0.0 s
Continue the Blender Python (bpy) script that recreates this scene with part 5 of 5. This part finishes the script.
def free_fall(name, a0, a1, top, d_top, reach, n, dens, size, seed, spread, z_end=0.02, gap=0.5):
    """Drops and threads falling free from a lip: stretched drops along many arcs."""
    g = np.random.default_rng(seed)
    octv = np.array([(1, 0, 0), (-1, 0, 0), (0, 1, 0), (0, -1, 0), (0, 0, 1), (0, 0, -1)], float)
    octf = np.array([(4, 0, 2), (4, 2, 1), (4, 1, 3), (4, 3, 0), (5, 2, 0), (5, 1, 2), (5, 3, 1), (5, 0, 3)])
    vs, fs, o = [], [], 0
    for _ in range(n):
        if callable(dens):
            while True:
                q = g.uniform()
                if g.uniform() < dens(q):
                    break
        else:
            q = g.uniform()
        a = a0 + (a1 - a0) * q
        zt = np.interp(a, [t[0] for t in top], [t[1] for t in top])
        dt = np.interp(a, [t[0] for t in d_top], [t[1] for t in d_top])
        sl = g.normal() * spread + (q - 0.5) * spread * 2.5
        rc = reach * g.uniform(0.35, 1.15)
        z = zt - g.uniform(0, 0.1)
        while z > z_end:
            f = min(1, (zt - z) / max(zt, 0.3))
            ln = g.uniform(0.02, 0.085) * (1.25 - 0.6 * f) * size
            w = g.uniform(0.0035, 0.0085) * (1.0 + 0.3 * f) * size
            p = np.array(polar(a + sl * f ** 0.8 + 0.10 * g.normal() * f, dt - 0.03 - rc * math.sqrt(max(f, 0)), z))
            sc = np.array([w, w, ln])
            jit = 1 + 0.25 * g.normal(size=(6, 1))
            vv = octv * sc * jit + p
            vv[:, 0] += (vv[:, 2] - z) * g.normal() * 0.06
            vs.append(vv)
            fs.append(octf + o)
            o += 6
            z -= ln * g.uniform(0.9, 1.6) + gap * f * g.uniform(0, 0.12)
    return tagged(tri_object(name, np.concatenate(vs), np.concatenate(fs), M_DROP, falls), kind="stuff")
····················
● **GOAL**
Return exactly the lines from the one containing "Continue the Blender" to the last line of the data, and nothing more.

● **FULL ANSWER**
Continue the Blender Python (bpy) script that recreates this scene with part 5 of 5. This part finishes the script.
def free_fall(name, a0, a1, top, d_top, reach, n, dens, size, seed, spread, z_end=0.02, gap=0.5):
    """Drops and threads falling free from a lip: stretched drops along many arcs."""
    g = np.random.default_rng(seed)
    octv = np.array([(1, 0, 0), (-1, 0, 0), (0, 1, 0), (0, -1, 0), (0, 0, 1), (0, 0, -1)], float)
    octf = np.array([(4, 0, 2), (4, 2, 1), (4, 1, 3), (4, 3, 0), (5, 2, 0), (5, 1, 2), (5, 3, 1), (5, 0, 3)])
    vs, fs, o = [], [], 0
    for _ in range(n):
        if callable(dens):
            while True:
                q = g.uniform()
                if g.uniform() < dens(q):
                    break
        else:
            q = g.uniform()
        a = a0 + (a1 - a0) * q
        zt = np.interp(a, [t[0] for t in top], [t[1] for t in top])
        dt = np.interp(a, [t[0] for t in d_top], [t[1] for t in d_top])
        sl = g.normal() * spread + (q - 0.5) * spread * 2.5
        rc = reach * g.uniform(0.35, 1.15)
        z = zt - g.uniform(0, 0.1)
        while z > z_end:
            f = min(1, (zt - z) / max(zt, 0.3))
            ln = g.uniform(0.02, 0.085) * (1.25 - 0.6 * f) * size
            w = g.uniform(0.0035, 0.0085) * (1.0 + 0.3 * f) * size
            p = np.array(polar(a + sl * f ** 0.8 + 0.10 * g.normal() * f, dt - 0.03 - rc * math.sqrt(max(f, 0)), z))
            sc = np.array([w, w, ln])
            jit = 1 + 0.25 * g.normal(size=(6, 1))
            vv = octv * sc * jit + p
            vv[:, 0] += (vv[:, 2] - z) * g.normal() * 0.06
            vs.append(vv)
            fs.append(octf + o)
            o += 6
            z -= ln * g.uniform(0.9, 1.6) + gap * f * g.uniform(0, 0.12)
    return tagged(tri_object(name, np.concatenate(vs), np.concatenate(fs), M_DROP, falls), kind="stuff")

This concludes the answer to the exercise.